Radical Work Takes Time, by Louise DeSalvo
July 14, 2010
I love learning how creative people work. I love reading accounts of how works of art come into being; I love reading writer’s journals describing how they work; I love, as a teacher, watching writers move from inspiration to completed work. It’s inspiring, humbling, and instructive.
So that today, when I picked up The New York Times Arts & Leisure section and saw an article by Carol Vogel entitled “High-Tech Matisse: New Electronic Methods Provide Fresh Insights Into How a Master Honed His Technique,” I pounced. Starting next week, there will be an important exhibit of Matisse’s work, devoted, in part, to how he developed several of his most renowned works at the Museum of Modern Art in New York City. The exhibit is entitled “Matisse: Radical Invention, 1913-1917.”
John Elderfield and Stephanie d’Allessandro organized the exhibit. They began organizing it after the two of them studied the changes Matisse made in his celebrated painting, “Bathers by the River,” which he worked on from 1909 to 1917. And we think writing a memoir takes a long time! This was how much time Matisse took to refine his vision, to develop the work into the finished product that we see today.
Modern technology permitted Elderfield and d’Allessandro to penetrate the layers of paint that Matisse had put down on the canvas, enabling them to describe the stages through which the work evolved. They could see how Matisse added and subtracted details; they could see how he moved objects from one part of the canvas to another; they could see how he sharpened lines in the work. This account is a very long, very complex story. But, to synopsize, they determined that the layers of paint revealed “a constantly shifting landscape of figures, with stronger lines and more intense tones over time.”
What the layers of paint revealed is depicted in the Times article; it is also part of this important exhibit. You can access the Times article online. And you might also find a Times interactive feature about Elderfield’s and d’Allessandro’s findings fascinating: nytimes.com/design.

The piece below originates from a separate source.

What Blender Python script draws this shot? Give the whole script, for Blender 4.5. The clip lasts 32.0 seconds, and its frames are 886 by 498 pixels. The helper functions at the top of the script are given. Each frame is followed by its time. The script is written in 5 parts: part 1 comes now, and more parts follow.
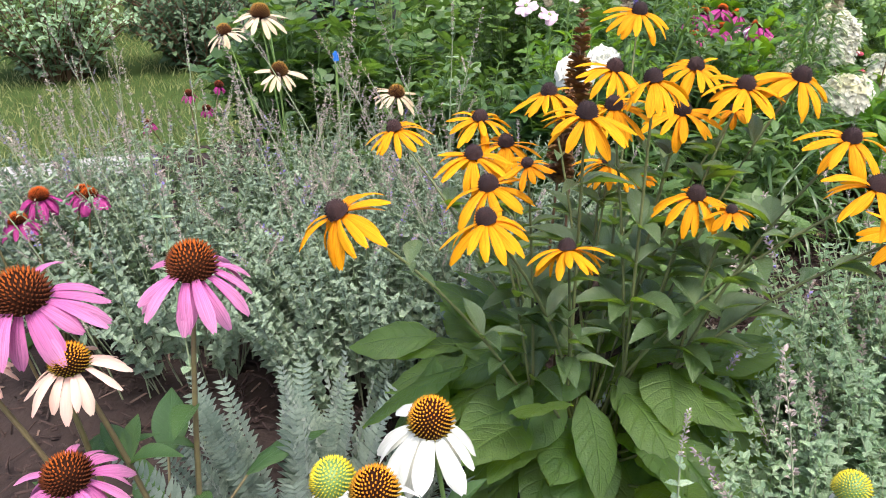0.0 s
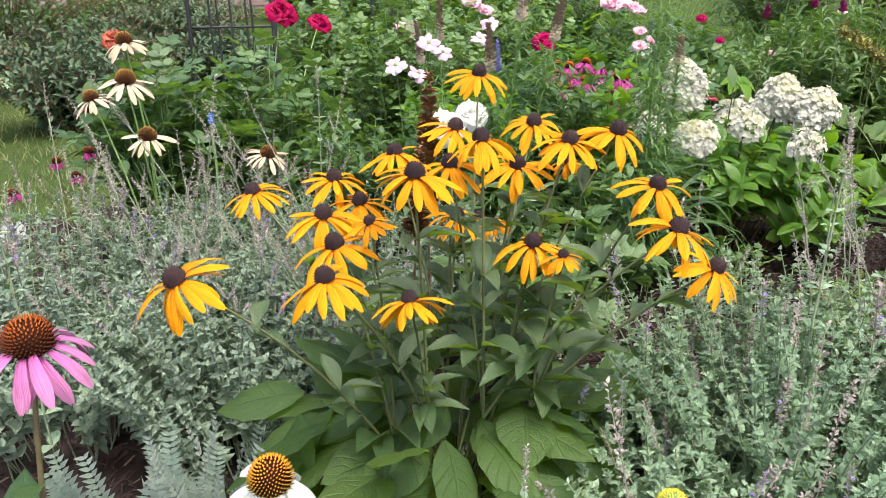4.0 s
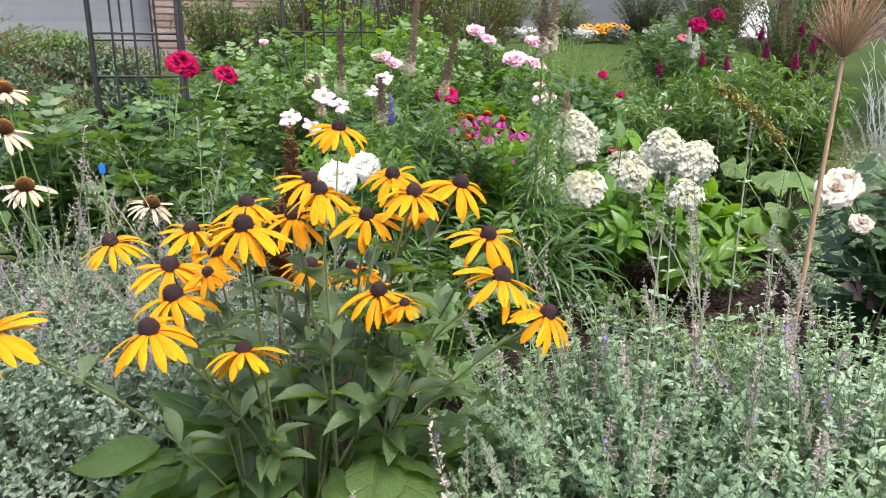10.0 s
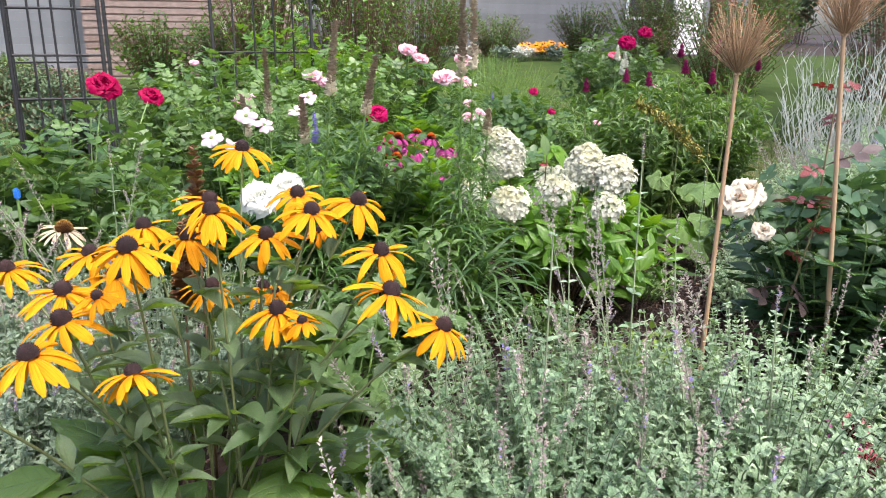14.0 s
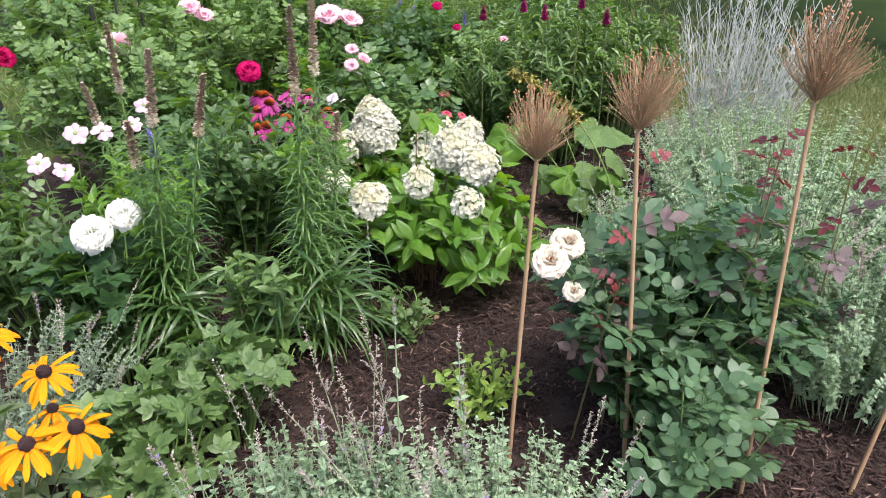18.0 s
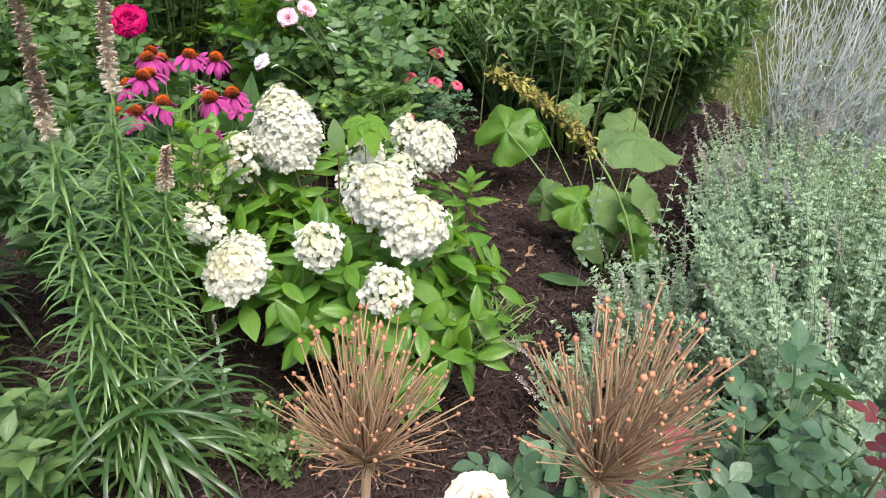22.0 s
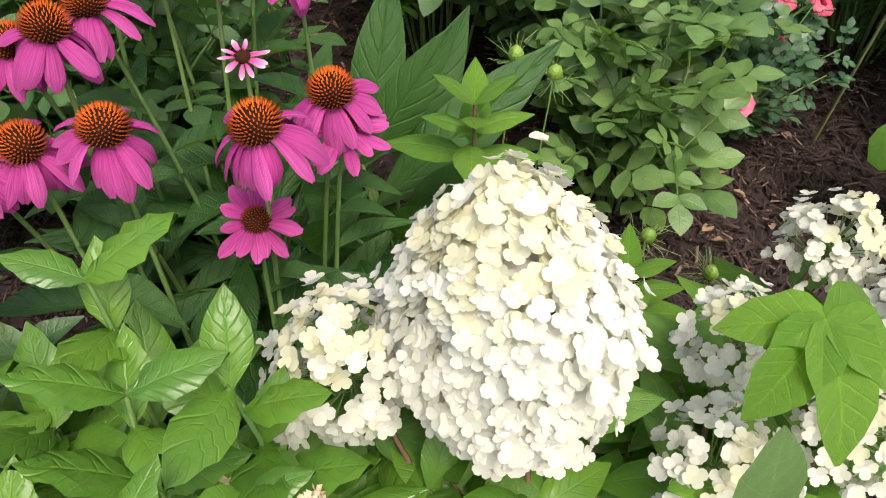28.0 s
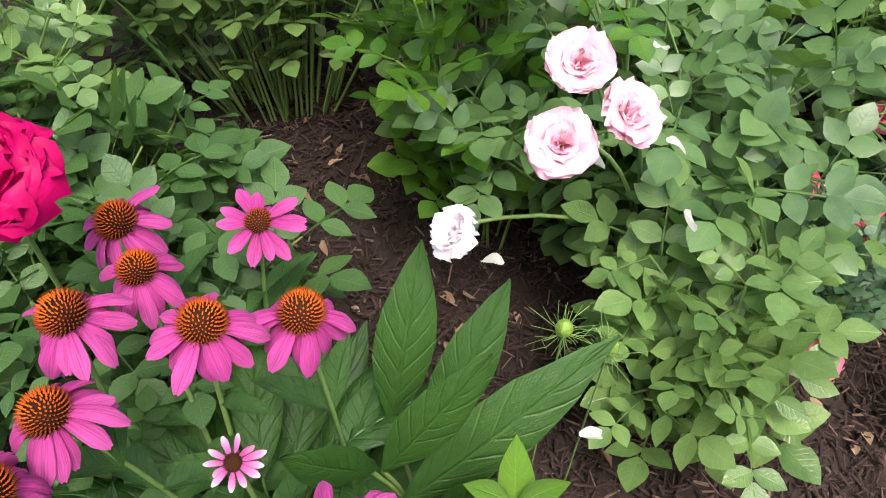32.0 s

Elderfield and d’Allessandro learned that when Matisse began “Bathers by the River,” the women’s bodies are rendered with a fluid line. Through time, the figures became “increasingly rigid and abstract,” even iconic. The final work’s composition was “far more radical” than what we can think of as Matisse’s earliest draft of the work.
Radical work indeed takes time.
So what does this tell those of us writing our lives?
I’ve witnessed, in my own process, that the earliest versions of my works are constrained, safe, knee-jerk. I reach for solutions that have worked for me before, or for those that have worked for others. The portraits I paint are simplistic, if not simple-minded. The spaces I render are sketchy. The shape of the narrative I choose is predictable.
Like most writers, I don’t know what I’m doing at the beginning, and I’m unsure and I’m afraid. Uncertain work, fearful work is safe work, constrained work, timid work, maybe even good work, but not good enough work, at least, not for me. That’s the way my work is through several early drafts. That’s normal for me, and that’s normal for many writers I know. (A few though, and I think of them as the lucky ones, let all hell break lose from the beginning — but that’s not me, that’s not most writers.)
But many writers I know stop or bog down just at the point when things are about to become very, very interesting. For Matisse, remember that that didn’t happen until the seventh year of his work, though you could see movement in that direction earlier.
How long are we willing to wait to get our most radical work? Are we stopping short of when our work begins to sing its true song? I suspect that many of us do, and it’s too bad. I’m suggesting that we don’t, that we shove on until our work starts to surprise us, even startle us with what it’s becoming.
Portrait of me during an eleventh draft. Am I surer of what I’m doing? A little. Mostly I’m sick and tired of what I’m doing, and want to get the damn thing done, and this, and not courage, is what allows me to drop my guard. So one day it starts coming, a crazy kind of order, a few parentheses with wild stuff inside thrown in, a flash forward and flashback in the same paragraph, a shift in tenses, past to present to past within a page, an image that just happens (thank you, creative spirit wherever you are) that’s dynamite, a title (glory, glory). And this starts happening fast, and I start thinking, why has it been so hard up until now? Well it has, because it is hard. It’s hard to push through to a new vision of what our narrative is all about. It takes a long time. It took Matisse seven years.
Why should it take us less time than it took him?